**WHAT TO PRODUCE**
Repeat each line of the material exactly.

========

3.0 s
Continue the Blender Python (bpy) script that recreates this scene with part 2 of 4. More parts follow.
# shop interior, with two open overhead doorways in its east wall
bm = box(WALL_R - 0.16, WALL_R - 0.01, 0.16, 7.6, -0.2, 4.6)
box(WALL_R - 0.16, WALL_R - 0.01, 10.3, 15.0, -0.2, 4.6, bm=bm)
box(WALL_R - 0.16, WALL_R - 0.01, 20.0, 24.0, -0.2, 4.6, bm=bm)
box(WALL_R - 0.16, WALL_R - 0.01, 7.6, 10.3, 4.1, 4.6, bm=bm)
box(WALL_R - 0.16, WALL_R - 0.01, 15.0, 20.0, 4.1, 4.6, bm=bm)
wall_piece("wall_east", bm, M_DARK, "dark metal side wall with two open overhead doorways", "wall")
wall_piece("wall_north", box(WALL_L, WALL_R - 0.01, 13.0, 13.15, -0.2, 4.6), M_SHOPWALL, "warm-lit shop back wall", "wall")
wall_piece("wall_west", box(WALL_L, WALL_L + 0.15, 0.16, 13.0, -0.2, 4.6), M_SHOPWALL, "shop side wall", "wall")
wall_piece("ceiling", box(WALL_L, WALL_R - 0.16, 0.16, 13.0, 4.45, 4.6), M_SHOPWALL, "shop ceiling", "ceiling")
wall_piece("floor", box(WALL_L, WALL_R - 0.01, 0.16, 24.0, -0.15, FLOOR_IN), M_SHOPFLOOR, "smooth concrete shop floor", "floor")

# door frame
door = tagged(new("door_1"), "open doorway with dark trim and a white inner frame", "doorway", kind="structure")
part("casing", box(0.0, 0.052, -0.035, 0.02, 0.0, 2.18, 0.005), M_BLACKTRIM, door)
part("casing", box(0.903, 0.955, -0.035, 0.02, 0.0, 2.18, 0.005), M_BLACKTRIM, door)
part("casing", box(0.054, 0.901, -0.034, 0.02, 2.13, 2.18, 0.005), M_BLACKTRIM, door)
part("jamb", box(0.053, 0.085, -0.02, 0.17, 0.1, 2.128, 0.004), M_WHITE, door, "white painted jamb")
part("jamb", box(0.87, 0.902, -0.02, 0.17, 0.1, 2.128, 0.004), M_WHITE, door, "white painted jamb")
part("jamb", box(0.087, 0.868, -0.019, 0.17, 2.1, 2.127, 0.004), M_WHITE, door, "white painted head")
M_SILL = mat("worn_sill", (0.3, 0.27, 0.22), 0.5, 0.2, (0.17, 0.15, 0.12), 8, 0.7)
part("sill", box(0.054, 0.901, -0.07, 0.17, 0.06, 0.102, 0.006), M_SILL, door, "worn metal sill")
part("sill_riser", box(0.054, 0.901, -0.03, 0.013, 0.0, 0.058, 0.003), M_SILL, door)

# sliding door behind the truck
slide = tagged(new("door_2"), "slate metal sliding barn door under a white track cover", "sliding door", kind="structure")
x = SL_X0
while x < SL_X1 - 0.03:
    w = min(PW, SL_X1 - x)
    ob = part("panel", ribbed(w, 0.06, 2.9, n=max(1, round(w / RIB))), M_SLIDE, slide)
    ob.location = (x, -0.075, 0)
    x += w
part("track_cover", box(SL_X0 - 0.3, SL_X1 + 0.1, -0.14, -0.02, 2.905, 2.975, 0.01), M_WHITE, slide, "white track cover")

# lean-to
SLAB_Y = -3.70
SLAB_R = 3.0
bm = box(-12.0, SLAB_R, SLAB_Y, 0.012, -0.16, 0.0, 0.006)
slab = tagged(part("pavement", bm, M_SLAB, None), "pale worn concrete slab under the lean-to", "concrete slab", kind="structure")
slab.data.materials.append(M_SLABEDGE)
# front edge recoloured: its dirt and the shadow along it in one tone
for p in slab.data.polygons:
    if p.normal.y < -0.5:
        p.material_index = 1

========

**CORRECT OUTPUT**
3.0 s
Continue the Blender Python (bpy) script that recreates this scene with part 2 of 4. More parts follow.
# shop interior, with two open overhead doorways in its east wall
bm = box(WALL_R - 0.16, WALL_R - 0.01, 0.16, 7.6, -0.2, 4.6)
box(WALL_R - 0.16, WALL_R - 0.01, 10.3, 15.0, -0.2, 4.6, bm=bm)
box(WALL_R - 0.16, WALL_R - 0.01, 20.0, 24.0, -0.2, 4.6, bm=bm)
box(WALL_R - 0.16, WALL_R - 0.01, 7.6, 10.3, 4.1, 4.6, bm=bm)
box(WALL_R - 0.16, WALL_R - 0.01, 15.0, 20.0, 4.1, 4.6, bm=bm)
wall_piece("wall_east", bm, M_DARK, "dark metal side wall with two open overhead doorways", "wall")
wall_piece("wall_north", box(WALL_L, WALL_R - 0.01, 13.0, 13.15, -0.2, 4.6), M_SHOPWALL, "warm-lit shop back wall", "wall")
wall_piece("wall_west", box(WALL_L, WALL_L + 0.15, 0.16, 13.0, -0.2, 4.6), M_SHOPWALL, "shop side wall", "wall")
wall_piece("ceiling", box(WALL_L, WALL_R - 0.16, 0.16, 13.0, 4.45, 4.6), M_SHOPWALL, "shop ceiling", "ceiling")
wall_piece("floor", box(WALL_L, WALL_R - 0.01, 0.16, 24.0, -0.15, FLOOR_IN), M_SHOPFLOOR, "smooth concrete shop floor", "floor")

# door frame
door = tagged(new("door_1"), "open doorway with dark trim and a white inner frame", "doorway", kind="structure")
part("casing", box(0.0, 0.052, -0.035, 0.02, 0.0, 2.18, 0.005), M_BLACKTRIM, door)
part("casing", box(0.903, 0.955, -0.035, 0.02, 0.0, 2.18, 0.005), M_BLACKTRIM, door)
part("casing", box(0.054, 0.901, -0.034, 0.02, 2.13, 2.18, 0.005), M_BLACKTRIM, door)
part("jamb", box(0.053, 0.085, -0.02, 0.17, 0.1, 2.128, 0.004), M_WHITE, door, "white painted jamb")
part("jamb", box(0.87, 0.902, -0.02, 0.17, 0.1, 2.128, 0.004), M_WHITE, door, "white painted jamb")
part("jamb", box(0.087, 0.868, -0.019, 0.17, 2.1, 2.127, 0.004), M_WHITE, door, "white painted head")
M_SILL = mat("worn_sill", (0.3, 0.27, 0.22), 0.5, 0.2, (0.17, 0.15, 0.12), 8, 0.7)
part("sill", box(0.054, 0.901, -0.07, 0.17, 0.06, 0.102, 0.006), M_SILL, door, "worn metal sill")
part("sill_riser", box(0.054, 0.901, -0.03, 0.013, 0.0, 0.058, 0.003), M_SILL, door)

# sliding door behind the truck
slide = tagged(new("door_2"), "slate metal sliding barn door under a white track cover", "sliding door", kind="structure")
x = SL_X0
while x < SL_X1 - 0.03:
    w = min(PW, SL_X1 - x)
    ob = part("panel", ribbed(w, 0.06, 2.9, n=max(1, round(w / RIB))), M_SLIDE, slide)
    ob.location = (x, -0.075, 0)
    x += w
part("track_cover", box(SL_X0 - 0.3, SL_X1 + 0.1, -0.14, -0.02, 2.905, 2.975, 0.01), M_WHITE, slide, "white track cover")

# lean-to
SLAB_Y = -3.70
SLAB_R = 3.0
bm = box(-12.0, SLAB_R, SLAB_Y, 0.012, -0.16, 0.0, 0.006)
slab = tagged(part("pavement", bm, M_SLAB, None), "pale worn concrete slab under the lean-to", "concrete slab", kind="structure")
slab.data.materials.append(M_SLABEDGE)
# front edge recoloured: its dirt and the shadow along it in one tone
for p in slab.data.polygons:
    if p.normal.y < -0.5:
        p.material_index = 1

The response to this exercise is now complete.